Security and compliance

  • Which versions receive security fixes, and for how long?
  • Is there a private vulnerability-reporting path and a public policy?
  • What provenance, dependency, and release evidence is available?
  • Which CRA or sector-specific role will each organization occupy?

Economics and support

  • Which commercial or collective mechanisms finance maintenance?
  • Can support and expertise be contracted at the required service level?
  • Does paid work strengthen upstream software or create a private divergence?

Reversibility

  • Can you export your data and operate the software independently?
  • Are alternative providers or internal skill-building realistic?
  • What would a maintained fork cost if governance or strategy diverged?

No project will score perfectly. The checklist makes trade-offs visible. A young project may be acceptable for experimentation and inappropriate for a critical program. A concentrated project may still be a sound choice when the principal vendor is transparent, well funded, and actively creates paths for other participants.

The durable asset is the ecosystem

Open source is sometimes presented as a choice between community idealism and commercial discipline.
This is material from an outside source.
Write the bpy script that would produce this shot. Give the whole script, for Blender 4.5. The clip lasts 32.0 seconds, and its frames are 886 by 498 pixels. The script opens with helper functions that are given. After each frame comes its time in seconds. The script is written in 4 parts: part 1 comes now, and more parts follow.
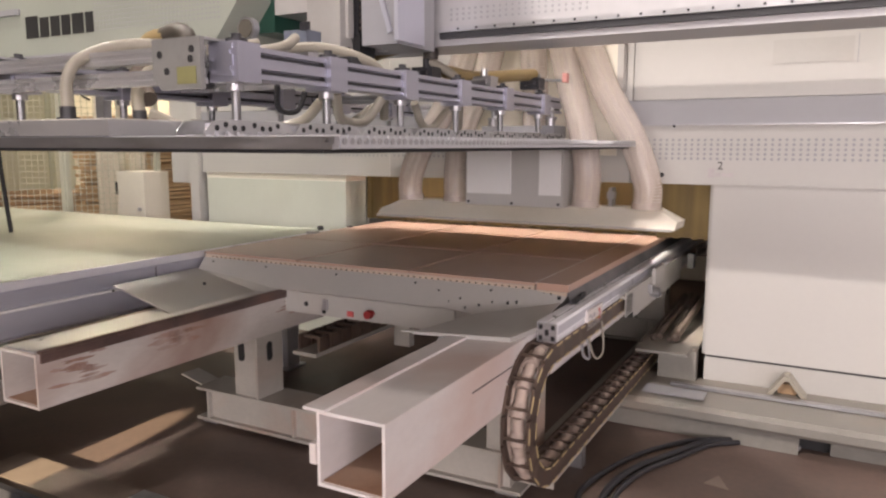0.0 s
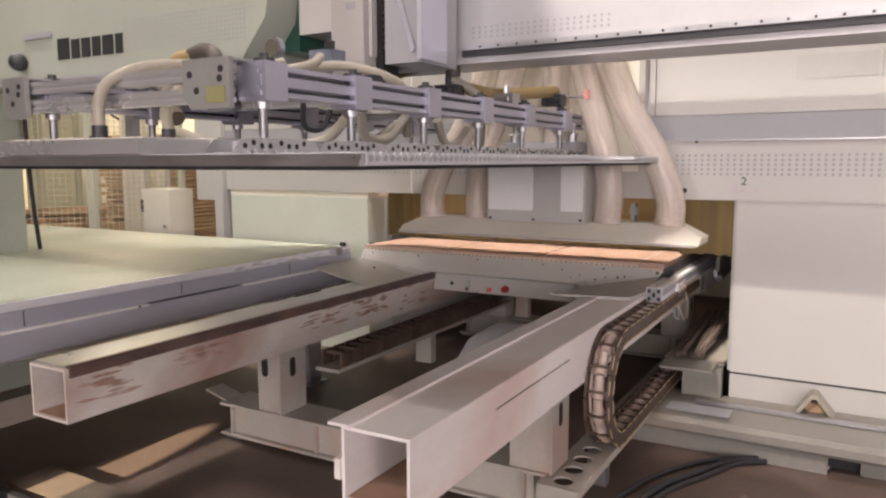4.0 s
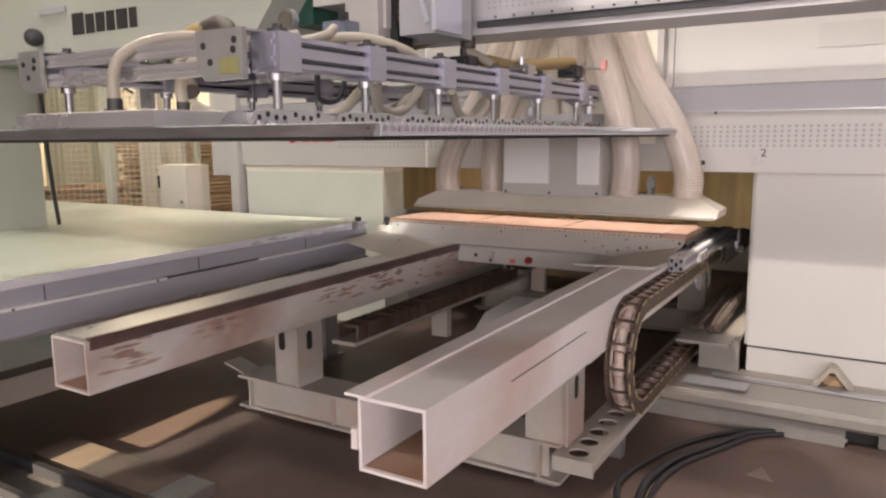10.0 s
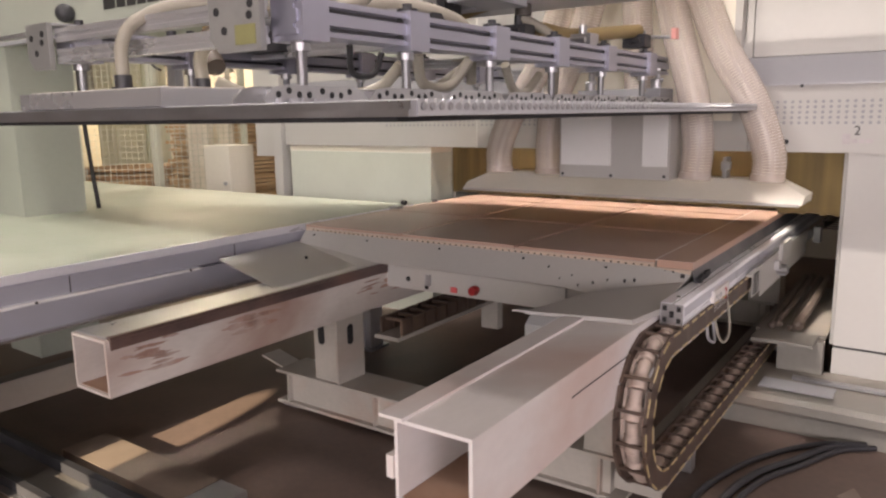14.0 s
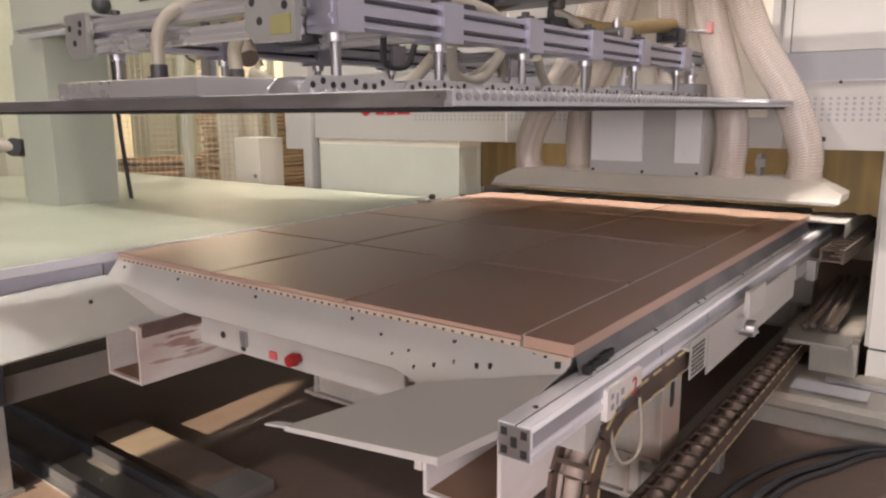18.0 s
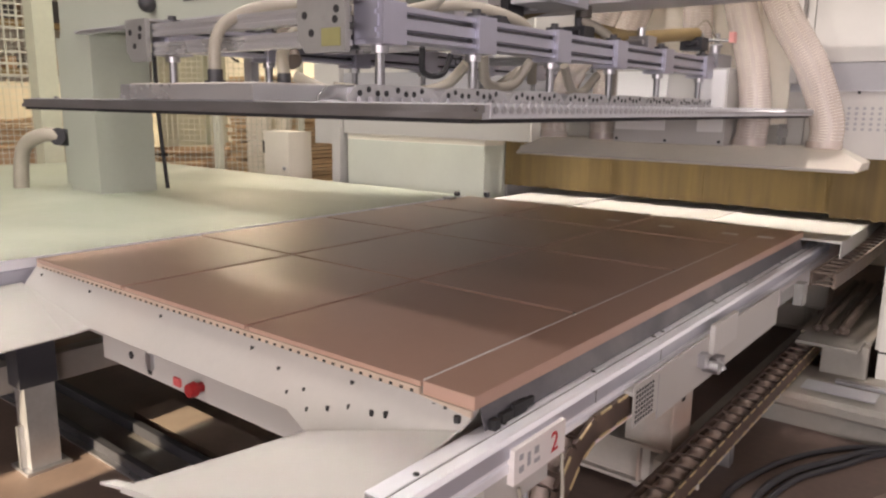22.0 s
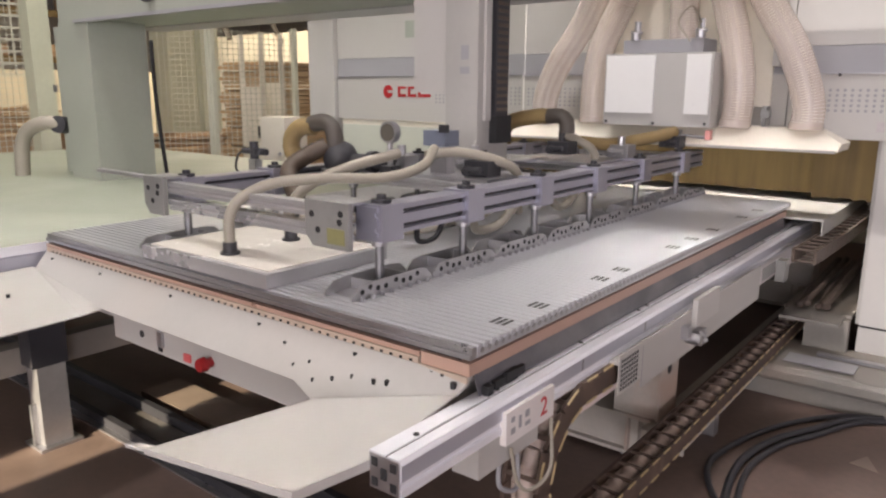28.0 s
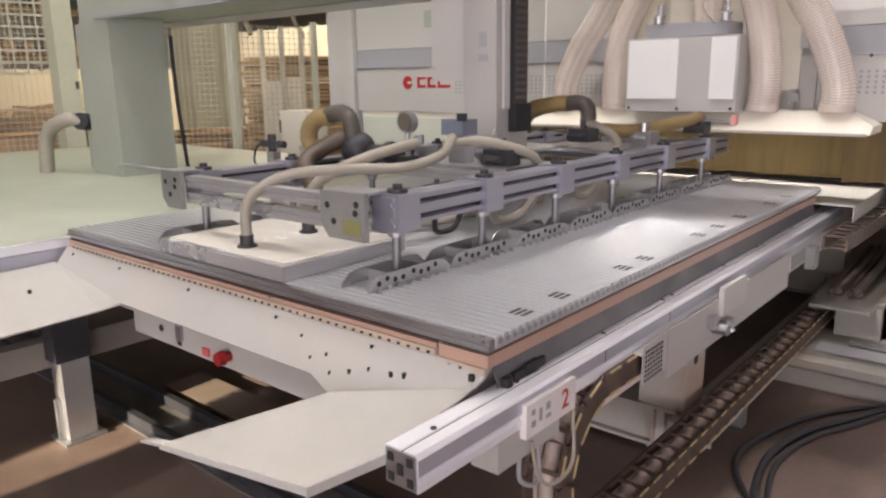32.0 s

Industrial experience points in another direction. The strongest ecosystems combine public rules, serious engineering, paid work, and room for several actors to create value.

The source code matters because it establishes durable rights. Governance turns those rights into influence. Maintenance turns them into usable software. Funding gives maintenance continuity. A foundation gives collaboration an institutional home. A diverse ecosystem gives adopters alternatives and gives the technology more paths to survive.

That is the real promise of industrial open source: not software without suppliers, costs, or responsibilities, but strategic infrastructure whose dependencies can be understood, influenced, and shared.